造花の蜜連城三紀彦


なかなか期待させる出だし、予想を裏切る展開。
誘拐・身代金奪取ということを試みながらも結局一銭も奪い取らず、・・どころか奪い取れるはずのお金を返上しながらの人質解放。
犯人には別の目的があったのか・・・・・と本来ならば、ぐいぐい読まされるはずの展開。

非常に発想の面白い作品なのだが、何ともリアリティが無いという印象が残ってしまうのである。
小説なんてそんなもの、と言ってしまえばそれまでなのだが・・・。
もっとリアリティの無い世界を舞台に描いている作家でさえ、バックボーンにリアリティが無い分、ディテールにおいてのリアリティさにかけては細心の注意を払っているはずである。

細かいことを言い出せば、被害者宅へ来た刑事が「ご主人が金持ちだという事を云々」
「金持ち」って・・・そんな表現。
ちょっとした言葉遣いだけでも、それまで積み上げて来た、エリート刑事のキャラクターを台無しにしてしまいかねない。

それにしても日本の警察もずいぶんとなめられただ。
いくら昔に比べて未解決事件が多くなったとはいえ・・・。

渋谷のど真ん中でいくら人通りが多いからと言って、犯人が指定した場所へ車を乗り付けての人質解放。
それで、共犯も誰一人逮捕者が出来ない?
周囲一体、私服の警官が取り巻いているというのに。
遠隔地から指定場所への監視体制も整っているのに。

その前にも指定の交差点に目印の赤いペンキのようなもの。結局血だっただが、それをどうどうと撒き散らかした車も追跡出来ない?
そこまでひどい?

ミステリーものというのは謎になった部分について最後には全て、あーそうだったの、という納得させる答えを読者に提供するものとだと思っていたが、いくつもの「?」はそのまま放置されたままである。

人質の母香奈子と刑事が渋谷で共に見た、目つきの鋭いいかにも人相の悪い犯人っぽい男。
それって結局何者だったの?
何故、刑事にあれが犯人なんですか?と聞かれて「犯人です」って香奈子は答えたのは何故なんだ?
渋谷の交差点に撒かれた血は結局なんだったの?。
などなど・・。
あえてグレーにする部分とグレーを明らかにすべきところについて、少し極め細やかさに欠けていやしないか。

刑事が質問している事に「そんなことどうでもいいじゃないですか」などという香奈子の口調ってどうなんだ。
一般人がいくら誘拐事件の最中だからと言って刑事という人種を前にしてそんな言葉を吐けるか?

相手が刑事だから、だけでなく、誘拐された被害者宅は刑事を呼んで来てもらっている。

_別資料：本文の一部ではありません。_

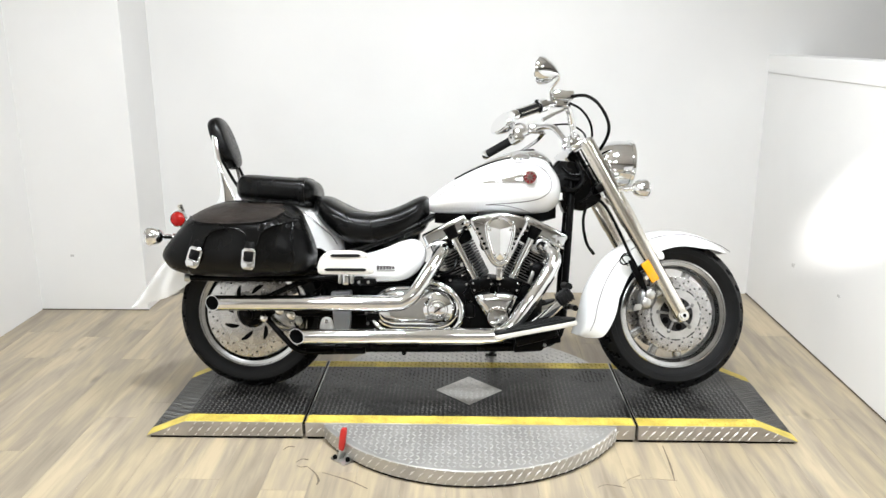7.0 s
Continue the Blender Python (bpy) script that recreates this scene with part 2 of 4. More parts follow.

助けを請うている。そういう立場である。
彼女は偉そうな言葉を吐ける立場にはいない。

納税者の立場から言わせてもらうなら、この女性は国民の血税を使って、誘拐された子供の救出に来てもらっているのである。
この被害者側の態度は許しがたい。

後にもっと許しがたい存在である事があきらかになるのだが、その前に反感を持たれてどうする。

共犯者でもあり被害者でもある青年の話のくだりなど、なかなかに面白い筋立てだろう。

それでもいくらなんでも最後の事件のくだりは、もうほとんどアルセーヌ・ルパンじゃないか。
平成日本に現れた女アルセーヌ・ルパンといったところか。

物語の要所要所に必ず蜂が登場する。
蜂が所謂キーワードなのだろうか。蜂という存在に何かを暗示させているのだろうか。

そんな一見極め細かいようなつくりに見えながら、実はかなり荒っぽい作品なのである。

閑話休題。
蜂と言えばこの本が出版された2008年、日本から大量に蜜蜂が減少した。農家は授粉作業を蜜蜂に頼って来ただけに、今後が大変なのだとか。
閑話休題終わり。

この本、新聞の書評欄でのベタ褒め記事を読んで読む気になったのだが、その書評といい、ずっしりとしたこの本の重量感といい、いかにも面白い本ですぞ、と言わんばかりの装丁といい、読む前にかなり大きな期待を持ちすぎてしまったのがいけなかったのだろう。宮部みゆきばりの事件的描写を期待してしまった。

少々辛辣な感想になってしまった。

この辛辣さは、あくまでもそういう過度な期待度が事前にあった上で読んだためのものであって、予備知識なしに読み始めれば、間違いなく面白い作品の範疇に入るのではないだろうか。

「造花の蜜」 そうまさに造花なのだ。本物の胡蝶蘭では無く、あくまで造花の蜜。
なかなかにして相応しいタイトルではないだろうか。